E infine la modernité, di una Chiesa che fatica a capire come accogliere le istanze di una modernità non ancora liquida, ma in fase di progressiva liquefazione. Con quale linguaggio parlare alle persone? Alla complessità di un popolo? Paolo VI porta a termine l’intuizione del suo predecessore: il Concilio Vaticano II è una grande opera di aggiornamento. E da lì che partono alcune coraggiose attenzioni, verso l’arte, la politica, l’economia, il lavoro, la pace, la vita. Nella mente di Paolo VI la parola progresso occupa un posto speciale: Paolo VI è un Papa che al futuro rivolge un pensiero profondo. È il Papa che cerca una visione.

Jeunesse e modernité: preparare i giovani a operare per una civiltà dell’amore è dunque il vero progresso. È un compito tutto umano, che richiede discernimento, perché si fatica a leggere gli eventi e a capire cosa essi ci dicano e a quale azione ci stiano chiamando. Quale strada prendere? Da quali luci farsi guidare? Lumina civitatis, lux in Domino: anche le luci della città possono essere luce in Dio se riusciamo a discernere le luci "giuste", quelle che la fede ci sa indicare.

Allargare la fede, allargare le basi dell’umano per costruire la civiltà dell’amore. Così si comprende meglio il progetto di Aldo Moro di allargare le basi della democrazia in un Paese ancora fragile come il nostro assume allora un tono del tutto coerente, come una traduzione politica di un messaggio di enorme portata. E la democrazia ci appare come condizione utile per consolidare i valori umani, e quindi cristiani.

Ci coglie la vertigine nel tempo difficile e aspro che stimo attraversando pensare alla grandezza di questi progetti. Rileggere i pensieri e le azioni di questi uomini di fede diventa un esercizio utile per cogliere cosa possiamo fare noi oggi, in una politica immiserita da litigare perfino sui poveri per costruire un consenso labile.
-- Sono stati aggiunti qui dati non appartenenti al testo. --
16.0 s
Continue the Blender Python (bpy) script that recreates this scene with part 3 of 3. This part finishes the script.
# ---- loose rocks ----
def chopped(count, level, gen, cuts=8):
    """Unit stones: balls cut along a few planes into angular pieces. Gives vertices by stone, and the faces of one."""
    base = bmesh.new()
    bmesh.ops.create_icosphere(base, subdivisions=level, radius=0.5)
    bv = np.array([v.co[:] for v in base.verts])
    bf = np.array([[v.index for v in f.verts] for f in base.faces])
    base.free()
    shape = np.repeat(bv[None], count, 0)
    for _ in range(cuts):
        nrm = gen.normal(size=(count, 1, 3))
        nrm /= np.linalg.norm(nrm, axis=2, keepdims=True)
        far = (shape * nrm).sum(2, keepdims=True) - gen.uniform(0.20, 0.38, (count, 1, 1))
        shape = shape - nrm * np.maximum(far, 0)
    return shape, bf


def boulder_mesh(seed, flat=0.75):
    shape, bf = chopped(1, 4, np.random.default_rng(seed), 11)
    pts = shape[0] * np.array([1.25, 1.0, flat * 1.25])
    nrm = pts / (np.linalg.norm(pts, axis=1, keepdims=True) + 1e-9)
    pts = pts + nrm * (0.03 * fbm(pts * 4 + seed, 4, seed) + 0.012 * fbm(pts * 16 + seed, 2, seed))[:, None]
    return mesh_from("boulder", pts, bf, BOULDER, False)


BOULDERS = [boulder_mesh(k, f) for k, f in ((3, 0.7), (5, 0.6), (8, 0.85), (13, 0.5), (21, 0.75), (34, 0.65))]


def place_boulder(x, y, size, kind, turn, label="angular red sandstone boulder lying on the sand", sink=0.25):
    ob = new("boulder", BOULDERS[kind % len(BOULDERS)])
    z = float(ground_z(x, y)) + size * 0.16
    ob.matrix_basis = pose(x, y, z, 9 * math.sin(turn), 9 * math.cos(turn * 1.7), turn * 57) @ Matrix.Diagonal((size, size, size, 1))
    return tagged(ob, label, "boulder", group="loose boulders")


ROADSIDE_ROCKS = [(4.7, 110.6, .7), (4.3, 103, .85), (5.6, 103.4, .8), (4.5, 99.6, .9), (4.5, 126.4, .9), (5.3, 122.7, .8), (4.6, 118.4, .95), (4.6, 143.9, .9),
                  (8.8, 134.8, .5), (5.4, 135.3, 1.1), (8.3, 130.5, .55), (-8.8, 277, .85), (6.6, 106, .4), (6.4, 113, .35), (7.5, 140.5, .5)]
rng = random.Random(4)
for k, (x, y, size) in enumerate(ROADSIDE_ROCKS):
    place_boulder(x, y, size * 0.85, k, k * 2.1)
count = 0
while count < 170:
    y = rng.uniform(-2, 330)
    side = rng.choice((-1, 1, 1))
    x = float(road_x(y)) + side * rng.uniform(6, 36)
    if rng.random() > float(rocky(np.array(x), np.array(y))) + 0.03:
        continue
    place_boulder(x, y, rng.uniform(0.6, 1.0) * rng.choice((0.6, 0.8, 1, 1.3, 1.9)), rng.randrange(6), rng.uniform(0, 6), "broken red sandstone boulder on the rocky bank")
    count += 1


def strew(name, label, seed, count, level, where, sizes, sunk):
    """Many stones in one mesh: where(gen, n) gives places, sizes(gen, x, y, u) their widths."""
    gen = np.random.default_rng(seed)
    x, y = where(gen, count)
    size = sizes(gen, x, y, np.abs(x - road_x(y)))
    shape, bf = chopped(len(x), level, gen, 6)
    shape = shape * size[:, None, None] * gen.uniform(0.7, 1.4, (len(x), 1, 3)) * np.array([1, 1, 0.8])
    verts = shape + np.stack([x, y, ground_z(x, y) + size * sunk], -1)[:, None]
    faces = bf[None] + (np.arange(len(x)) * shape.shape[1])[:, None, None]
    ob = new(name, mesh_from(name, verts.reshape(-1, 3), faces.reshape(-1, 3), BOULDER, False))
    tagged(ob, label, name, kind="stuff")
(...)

Dobbiamo coltivare una qualche forma di nostalgia verso Paolo VI, per tenere sempre presente che se siamo vocati alla politica, dobbiamo anzitutto 'pensare' per mettere a fuoco il compito storico e poi avere il coraggio dell’impegno concreto. Senza stancarci di cercare relazioni, collegamenti e coraggiose aperture per tessere con prudenza e con metodo la trama di una civitas più umana.